Australia, 20 years later

Harbour bridge from Circular Quay station

Harbour bridge from Circular Quay station

During my first night in a dorm room (in a “college”) at the University of New South Wales in Sydney, I was greeted by a thunder storm the likes of which I had never seen before. I was used to occasional thunder storms in the winter but this was completely different. Here, being late summer, it was warm and humid out while the rain fell in sheets and the lightning flashed with a frequency and strength that I had only read about. I remember laying in my bed and being absolutely amazed by the storm. It was a bit scary but also exciting beyond compare, very much how I was feeling about starting my year in Australia.
February, 2016 marked the 20th anniversary of my arrival in Sydney, Australia. I went my junior year of college to the University of New South Wales as part of the UC Education Abroad program. I’ve kept a running count of how many years it has been, 5 years, 10 years, etc. The 20th was no different, but it served as a kind of milestone, since that trip was almost half of my lifetime ago. I don’t tend to fixate on past events as much as I used to, but I still can get very nostalgic. Seeing pictures of me and my friends from that time brought up a lot of really good memories and induced a heavy wave of nostalgia.

I started thinking about the nostalgia for that period that I was feeling. The obvious factors were the lifestyle. I was studying seriously, but unlike my time at Berkeley I was going out a lot more, had a close group of friends I spent a lot of time with and even got to do a bunch of traveling with a friend around Australia. There was also the effect of seeing how young I and the friends I am still in touch with looked in those pictures. I also remember how optimistic I was for my future, I wasn’t even worried about a career because it seemed so natural that I would go into academics.

The positive memories were the ones that came up first, but I had to remind myself that I initially had a very hard time. After deciding that the rooms in the college/dorm were too expensive, I decided to look for off-campus housing. I crashed on my friend’s floor for a week while I was searching. I eventually found a room nearby. The house was okay, but one of my flat mates turned out to be rather difficult to be around, and the biggest roaches I had ever seen were waiting for me at night when I had to walk out of the house itself into an enclosed laundry room to reach the toilet. I also was missing home a lot. Being away from California made me appreciate a lot of things I had taken for granted (Mexican food was a huge one).
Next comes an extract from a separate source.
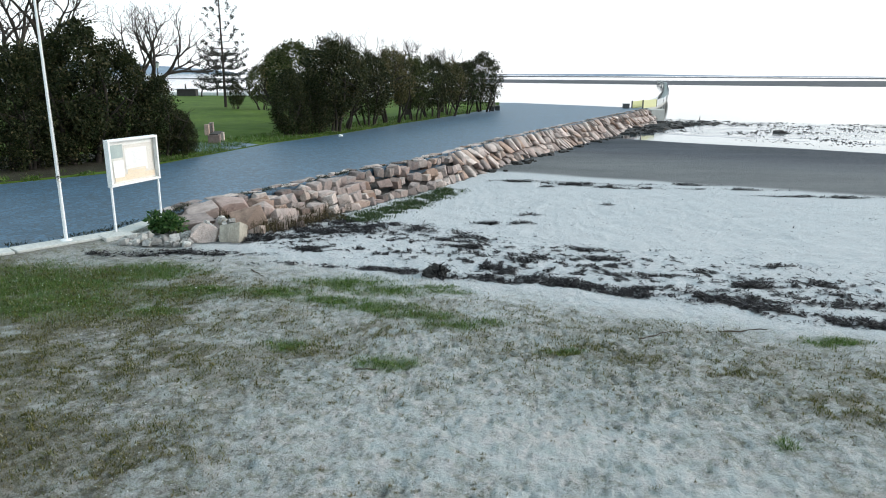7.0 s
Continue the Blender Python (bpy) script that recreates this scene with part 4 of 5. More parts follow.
def leaf_cloud(centres, spread, per, size, seed, flat=0.6):
    """Leaves round the given centres: folded diamonds, as arrays."""
    r = np.random.RandomState(seed)
    c = np.repeat(np.asarray(centres), per, 0)
    sp = np.repeat(np.asarray(spread), per)[:, None]
    d = r.normal(size=c.shape)
    d /= np.linalg.norm(d, axis=1)[:, None]
    p = c + d * sp * (r.rand(len(c), 1) ** 0.45)
    along_ = d + r.normal(size=c.shape) * 0.8
    along_ /= np.linalg.norm(along_, axis=1)[:, None]
    side = np.cross(along_, r.normal(size=c.shape))
    side /= np.linalg.norm(side, axis=1)[:, None]
    s = size * r.uniform(0.6, 1.3, (len(c), 1))
    up = np.cross(along_, side) * s * 0.15
    v = np.stack([p, p + along_ * s * 0.5 + side * s * 0.27 + up, p + along_ * s, p + along_ * s * 0.5 - side * s * 0.27 + up], 1).reshape(-1, 3)
    b = np.arange(len(c))[:, None] * 4
    return v, [b + np.array([[0, 1, 2]]), b + np.array([[0, 2, 3]])]


def beach_plant():
    r = np.random.RandomState(4)
    root = tagged(empty("coastal_plant", -6.15, 15.15, 0.12), "bushy bright green plant among stones beside the kerb", "plant")
    rr_ = random.Random(9)
    spots_ = [(rr_.uniform(-0.28, 0.28), rr_.uniform(-0.24, 0.24), rr_.uniform(0.04, 0.24)) for k in range(30)]
    v, f = leaf_cloud(spots_, [0.12] * 30, 26, 0.13, 4)
    arrays("leaves", v, f, M_PLANT, root)
    v, f = [], []
    for k in range(9):
        w = 0.7 * k
        tube(v, f, [Vector((0, 0, -0.15)), Vector((0.1 * math.cos(w), 0.1 * math.sin(w), 0.12)), Vector((0.2 * math.cos(w), 0.2 * math.sin(w), 0.22))], [0.012, 0.009, 0.005], 5)
    tubes_object("stems", v, f, M_BARK, root)
    return root


beach_plant()


# ---- trees ----
def wander(r, p, d, length, steps, bend):
    pts = [p.copy()]
    for k in range(steps):
        d = (d + Vector((r.uniform(-1, 1), r.uniform(-1, 1), r.uniform(-0.6, 0.8))) * bend).normalized()
        p = p + d * (length / steps)
        pts.append(p.copy())
    return pts, d


def evergreen(name, seed, h, rad, skirt, leaf, label, clumps=150, per=58, stems=5):
    """A many-stemmed evergreen: bare leaning stems and an uneven crown of leaf clumps. skirt: height at which leaves begin."""
    r = random.Random(seed)
    root = tagged(empty(name), label, "tree")
    v, f = [], []
    tips = []
    for k in range(stems):
        w = 6.28 * k / stems + r.uniform(-0.5, 0.5)
        p = Vector((0.22 * rad * math.cos(w), 0.22 * rad * math.sin(w), -0.1))
        d = Vector((0.3 * math.cos(w), 0.3 * math.sin(w), 1)).normalized()
        pts, d2 = wander(r, p, d, h * r.uniform(0.55, 0.75), 6, 0.22)
        r0 = r.uniform(0.06, 0.11)
        tube(v, f, pts, [r0 * (1 - 0.11 * i) for i in range(len(pts))], 6)
        tips += pts[3:]
        for q in range(4):
            i = r.randrange(2, len(pts) - 1)
            w2 = r.uniform(0, 6.28)
            b, _ = wander(r, pts[i], Vector((math.cos(w2), math.sin(w2), r.uniform(0.2, 0.9))).normalized(), rad * r.uniform(0.5, 0.95), 4, 0.3)
            tube(v, f, b, [r0 * 0.45, r0 * 0.35, r0 * 0.25, r0 * 0.15, r0 * 0.08], 5)
            tips.append(b[-1])
    tubes_object("trunk", v, f, M_BARK, root)
    centres, spread = [], []
    lobes = [(r.uniform(0, 6.28), r.uniform(0.55, 1.0), r.uniform(0.3, 1.0)) for k in range(7)]
    while len(centres) < clumps:
        w, t = r.uniform(0, 6.28), r.random()
        z = skirt + (h - skirt) * t
        prof = (0.35 + 0.65 * math.sin(math.pi * min(1, 0.18 + 0.82 * t) ** 0.9)) if skirt < 0.6 else math.sin(math.pi * (0.12 + 0.84 * t)) ** 0.7
        lob = max(0.62, max(g * math.exp(-((math.sin((w - a) / 2) / 0.45) ** 2) - ((t - e) / 0.5) ** 2) for a, g, e in lobes) * 1.1)
        q = rad * prof * lob * (r.random() ** 0.3)
        centres.append((q * math.cos(w), q * math.sin(w), z + r.uniform(-0.2, 0.2)))
        spread.append(r.uniform(0.22, 0.48))
    vv, ff = leaf_cloud(centres, spread, per, 0.135, seed)
    arrays("crown", vv, ff, leaf, root)
    return root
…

Besides being homesick and the suboptimal living situation, the main issue affecting me was my, still bewildering, choice to try and keep a relationship with my on/off girlfriend back home. We’d met 6 months before my trip and I insisted that we keep the relationship going. Obviously, trying to maintain the relationship while I was overseas was emotionally taxing and led to unnecessary drama. I also feel that in trying to maintain that relationship, I was much slower in fully become part of my new environment. I think perhaps knowing that I had a relationship back home to attend to kept me preoccupied with home too much. I also missed out on several potential relationships with female classmates. On the upside, I also got to experience a truly dysfunctional relationship with the same girlfriend when I returned home, and was much more appreciative when I met the woman who was to become my wife.

Sydney really only felt like home the second half of my trip. I remember returning from my month long trip around Australia during my winter break. It was night, and coming in over the Harbour Bridge I could see the lights and familiar landmarks. I felt at home, and was surprised to have that sensation. I went on to move in with a much better group of people which made my living situation much more comfortable and fun (and I am still in close contact with one those flatmates). I knew how to get around, had my favorite cafes and restaurants and was more aware of the music scene. I also noticed that more of the Australia students at the university approached me that second semester and I made more friends.

I look back on my time in Australia as a remarkable year. It was a turning point in my life; I learned that there was more to life and college than just studying all the time. I learned to go to my friends for help when I needed it, and to be there for others. It also just exposed me to a very different world for a year. There are so many indelible memories and images I have from that year. A small sampling include walking home one night and having a flying fox drop out of a tree close to my house just as I walked by and then seeing another one silhouetted against the moon as I looked up, the animals(emus, kangaroos, etc) at the nature preserve coming to eat our leftovers as we were leaving during the orientation week, having dingos steal my friend’s shoe while sleeping on a tarp on Fraser Island (and discovering that Sand Flies are a million times worse than mosquitos), my flatmate and I hiding behind a door trying to swat a flying roach and seeing the Crowded House farewell concert outside the Opera house. These images and memories never fail to warm me inside, and opens a deep longing that period of my life.

On my last day in Sydney two very close friends, that I happen to still be in contact with, drove me to the airport. We had some coffee in the café, laughed and joked and reminisced about my year. Then it was time to go. It was odd to find myself feeling that I was leaving rather than going home. I started crying as I hugged them goodbye, and my tears fell like a late summer storm, sheets of warm rain, well after Sydney’s beautiful Harbour and Opera House fell out of view.